Copy all lines below containing "group".
** Start of Source excerpt **
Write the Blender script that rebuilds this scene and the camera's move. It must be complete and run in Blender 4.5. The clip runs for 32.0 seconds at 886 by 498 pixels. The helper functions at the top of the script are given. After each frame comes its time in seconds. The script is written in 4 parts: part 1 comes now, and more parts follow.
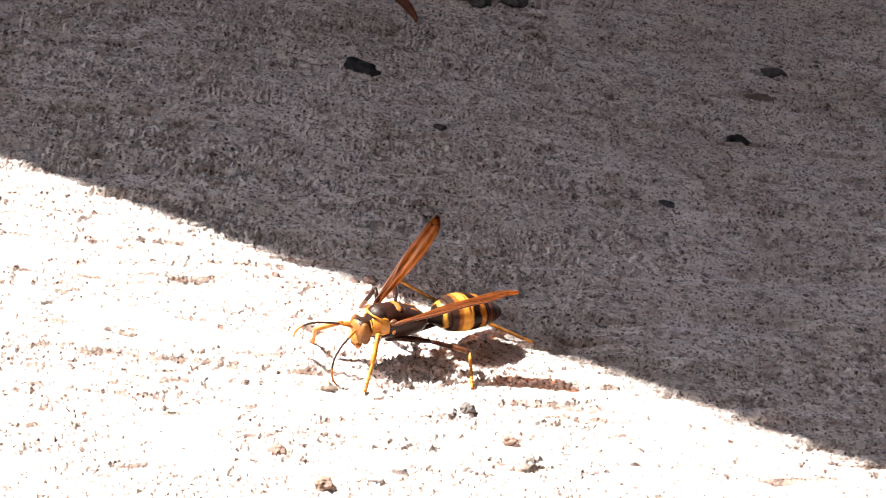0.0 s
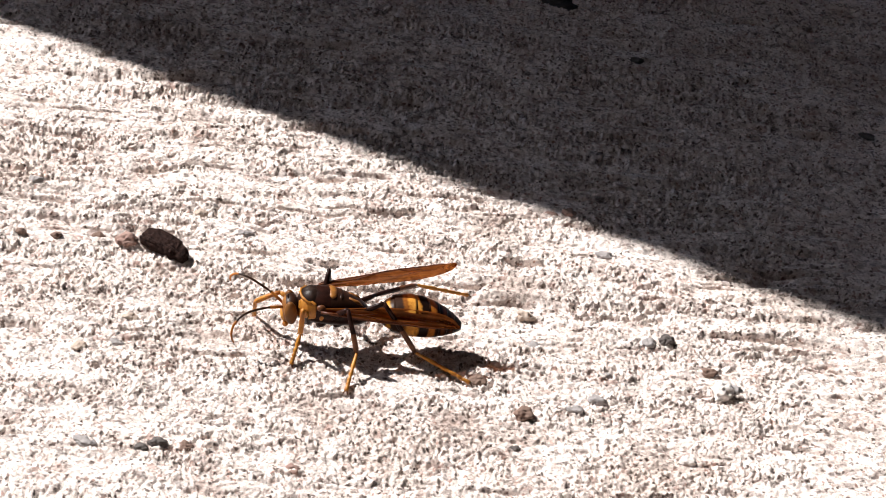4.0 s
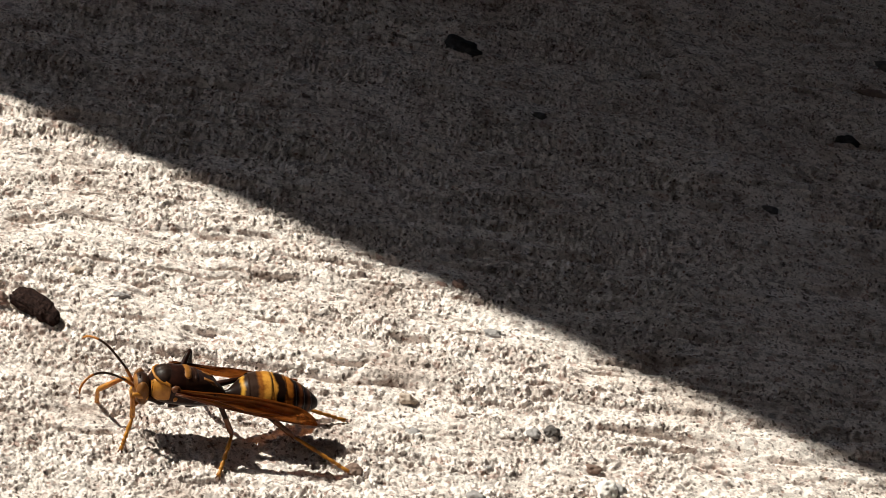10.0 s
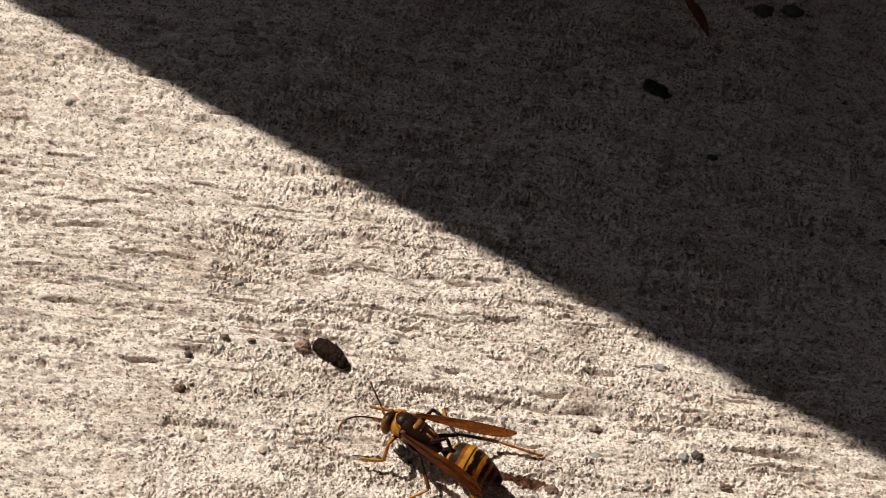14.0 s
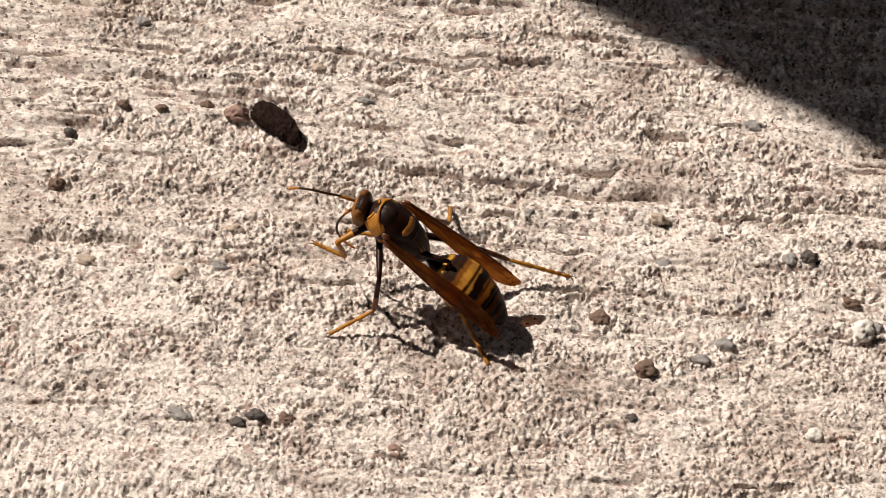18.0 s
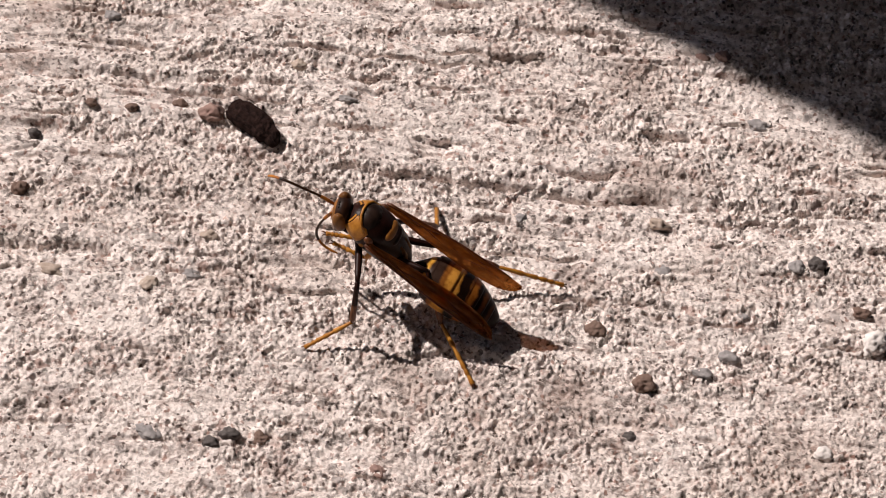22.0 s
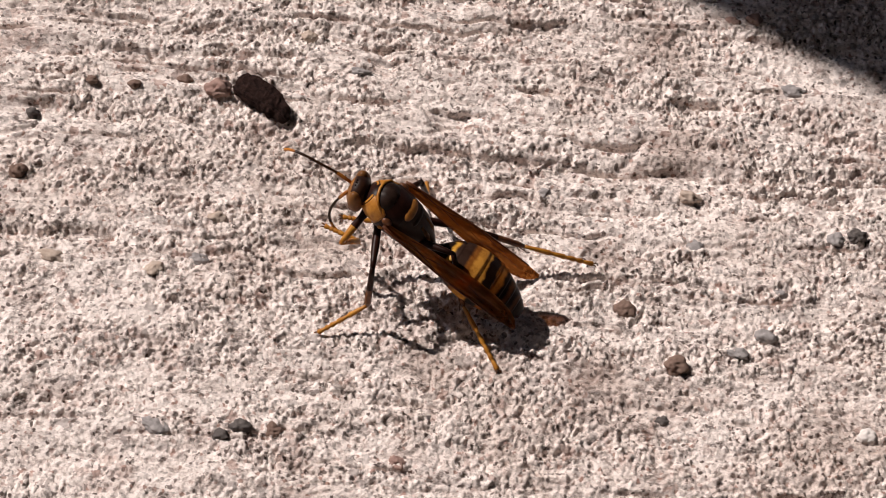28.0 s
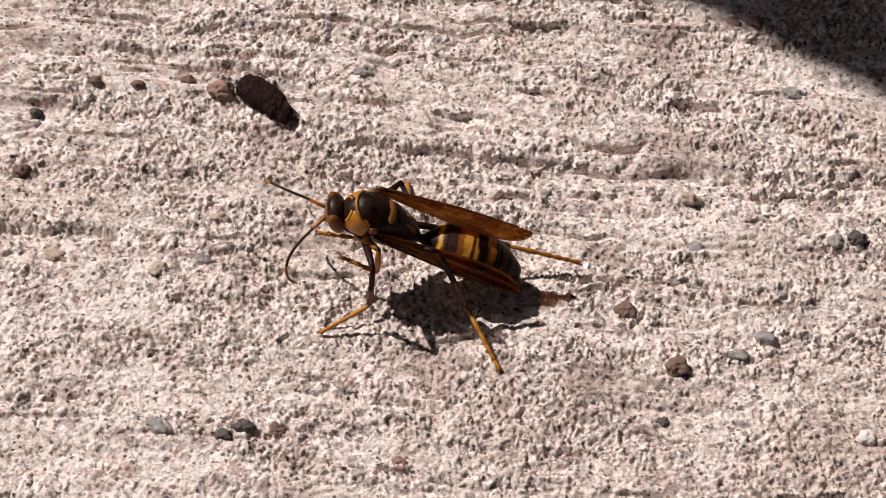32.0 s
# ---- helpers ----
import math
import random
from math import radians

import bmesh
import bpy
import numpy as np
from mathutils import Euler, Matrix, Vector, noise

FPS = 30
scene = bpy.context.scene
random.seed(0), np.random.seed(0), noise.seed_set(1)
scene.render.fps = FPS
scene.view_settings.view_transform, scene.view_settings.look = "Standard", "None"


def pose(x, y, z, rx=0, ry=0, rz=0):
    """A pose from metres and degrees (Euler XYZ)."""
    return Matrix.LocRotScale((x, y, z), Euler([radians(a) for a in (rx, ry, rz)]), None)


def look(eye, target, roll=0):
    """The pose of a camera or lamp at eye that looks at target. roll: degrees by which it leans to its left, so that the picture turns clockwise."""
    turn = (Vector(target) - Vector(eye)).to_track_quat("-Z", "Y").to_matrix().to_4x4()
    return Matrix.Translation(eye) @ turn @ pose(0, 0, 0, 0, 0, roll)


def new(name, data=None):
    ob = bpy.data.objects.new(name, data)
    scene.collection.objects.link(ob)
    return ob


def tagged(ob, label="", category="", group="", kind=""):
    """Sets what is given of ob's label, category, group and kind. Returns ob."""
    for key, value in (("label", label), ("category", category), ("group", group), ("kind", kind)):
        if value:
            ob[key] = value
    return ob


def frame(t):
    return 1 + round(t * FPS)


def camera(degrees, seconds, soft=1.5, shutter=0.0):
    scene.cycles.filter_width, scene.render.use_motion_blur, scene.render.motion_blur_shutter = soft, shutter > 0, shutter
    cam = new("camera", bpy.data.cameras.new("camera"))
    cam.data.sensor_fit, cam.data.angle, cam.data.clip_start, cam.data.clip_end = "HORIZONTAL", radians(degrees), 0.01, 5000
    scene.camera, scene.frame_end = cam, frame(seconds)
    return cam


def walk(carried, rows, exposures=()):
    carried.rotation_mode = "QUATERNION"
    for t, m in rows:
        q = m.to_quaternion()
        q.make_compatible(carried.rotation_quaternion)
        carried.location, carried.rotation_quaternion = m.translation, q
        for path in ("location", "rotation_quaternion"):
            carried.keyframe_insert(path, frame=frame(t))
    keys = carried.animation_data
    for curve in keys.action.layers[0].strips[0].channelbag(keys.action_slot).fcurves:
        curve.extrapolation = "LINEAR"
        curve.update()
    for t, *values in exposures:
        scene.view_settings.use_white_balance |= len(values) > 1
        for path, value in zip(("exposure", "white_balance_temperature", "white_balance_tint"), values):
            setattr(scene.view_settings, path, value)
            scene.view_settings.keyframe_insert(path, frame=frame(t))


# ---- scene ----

# ---------------------------------------------------------------- camera
PATH = [
    (0, -0.00034, -0.22927, 0.16196, -6.244, -29.215, 11.792),
    (0.5, -0.00094, -0.22883, 0.16118, -5.893, -29.029, 11.705),
    (1, -0.00057, -0.22905, 0.16099, -5.423, -29.022, 11.498),
    (1.5, -0.00068, -0.22946, 0.16065, -5.167, -29.335, 11.321),
    (2, -0.00139, -0.22975, 0.16109, -5.032, -30.161, 11.302),
    (2.5, -0.00212, -0.23010, 0.16122, -4.464, -30.824, 11.017),
    (3, -0.00198, -0.23040, 0.16135, -3.552, -31.078, 10.496),
    (3.5, -0.00140, -0.23053, 0.16131, -2.530, -31.203, 9.907),
    (4, -0.00171, -0.23064, 0.16120, -1.687, -31.309, 9.459),
    (4.5, -0.00107, -0.23064, 0.16100, -0.649, -31.406, 8.895),
    (6.5, -0.00016, -0.23019, 0.16201, 0.113, -31.717, 8.334),
    (7, 0.00038, -0.22997, 0.16177, 0.190, -31.955, 8.266),
    (7.5, 0.00035, -0.22950, 0.16159, 0.105, -32.548, 8.308),
    (8, 0.00000, -0.22504, 0.15880, -0.000, -32.877, 8.459),
    (8.5, -0.00071, -0.21900, 0.15480, -3.881, -32.038, 10.861),
    (9, -0.00183, -0.21208, 0.15243, -5.995, -31.066, 12.772),
    (9.5, -0.00397, -0.20592, 0.15910, -4.714, -31.079, 12.973),
    (10, -0.00214, -0.21207, 0.16985, -4.572, -32.385, 13.993),
    (10.5, 0.00533, -0.22986, 0.19497, -1.727, -34.693, 13.560),
    (11, 0.01126, -0.26375, 0.22792, -1.257, -35.642, 14.290),
    (11.5, 0.01669, -0.30506, 0.26283, 0.633, -35.093, 13.965),
    (12, 0.01676, -0.34960, 0.29776, 0.624, -38.279, 13.438),
    (12.5, 0.00855, -0.34454, 0.30788, 0.621, -40.695, 13.544),
    (13, 0.00623, -0.32419, 0.30364, 0.760, -41.373, 13.825),
    (13.5, -0.00703, -0.27761, 0.31484, 0.019, -44.177, 13.831),
    (14, -0.01426, -0.25488, 0.29374, -0.219, -43.495, 12.853),
    (14.5, -0.03430, -0.22673, 0.27970, -4.656, -46.634, 15.254),
    (15, -0.03791, -0.21834, 0.27895, -7.122, -49.516, 16.163),
    (15.5, -0.04087, -0.21510, 0.28187, -9.530, -51.260, 17.932),
    (17.5, -0.00670, -0.17246, 0.23824, -2.307, -52.328, 12.977),
    (18, -0.00881, -0.15615, 0.21525, -0.857, -52.005, 11.731),
    (18.5, -0.00859, -0.15345, 0.21215, 0.156, -52.071, 10.954),
    (19, -0.00780, -0.15296, 0.21223, 0.545, -52.176, 10.605),
    (19.5, -0.00783, -0.15325, 0.21192, 0.156, -52.046, 10.924),
    (20, -0.00745, -0.15285, 0.21211, -0.159, -52.082, 11.176),
    (20.5, -0.00709, -0.15247, 0.21273, -0.521, -52.185, 11.440),
    (21, -0.00699, -0.15221, 0.21258, -0.954, -52.186, 11.782),
    (21.5, -0.00710, -0.14999, 0.21035, -1.122, -52.233, 11.940),
    (22, -0.00743, -0.14550, 0.20416, -0.854, -52.127, 11.701),
    (22.5, -0.00802, -0.14011, 0.19728, -0.450, -52.058, 11.330),
    (23, -0.00779, -0.13752, 0.19369, 0.064, -51.705, 10.895),
    (23.5, -0.00781, -0.13749, 0.19413, 0.038, -51.850, 10.768),
    (24, -0.00714, -0.13727, 0.19434, 0.266, -52.079, 10.413),
    (24.5, -0.00699, -0.13770, 0.19407, 0.295, -52.201, 10.200),
    (25, -0.00717, -0.13716, 0.19438, 0.174, -52.597, 10.249),
    (25.5, -0.00696, -0.13729, 0.19432, 0.180, -52.842, 10.148),
    (27.5, -0.00622, -0.13733, 0.19418, 0.253, -52.767, 9.879),
    (28, -0.00629, -0.13721, 0.19478, 0.129, -52.884, 9.939),
    (28.5, -0.00669, -0.13726, 0.19458, -0.081, -52.840, 10.103),
    (29, -0.00675, -0.13725, 0.19483, -0.170, -52.871, 10.174),
    (29.5, -0.00699, -0.13744, 0.19464, -0.289, -52.798, 10.323),
    (30, -0.00733, -0.13765, 0.19469, -0.419, -52.735, 10.439),
    (30.5, -0.00733, -0.13713, 0.19529, -0.383, -52.870, 10.444),
    (31, -0.00712, -0.13722, 0.19482, -0.232, -52.733, 10.315),
    (31.5, -0.00769, -0.13747, 0.19481, -0.399, -52.690, 10.485),
    (32, -0.00739, -0.13745, 0.19586, -0.222, -52.980, 10.348),
]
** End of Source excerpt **
_Answer to the problem_
def tagged(ob, label="", category="", group="", kind=""):
    """Sets what is given of ob's label, category, group and kind. Returns ob."""
    for key, value in (("label", label), ("category", category), ("group", group), ("kind", kind)):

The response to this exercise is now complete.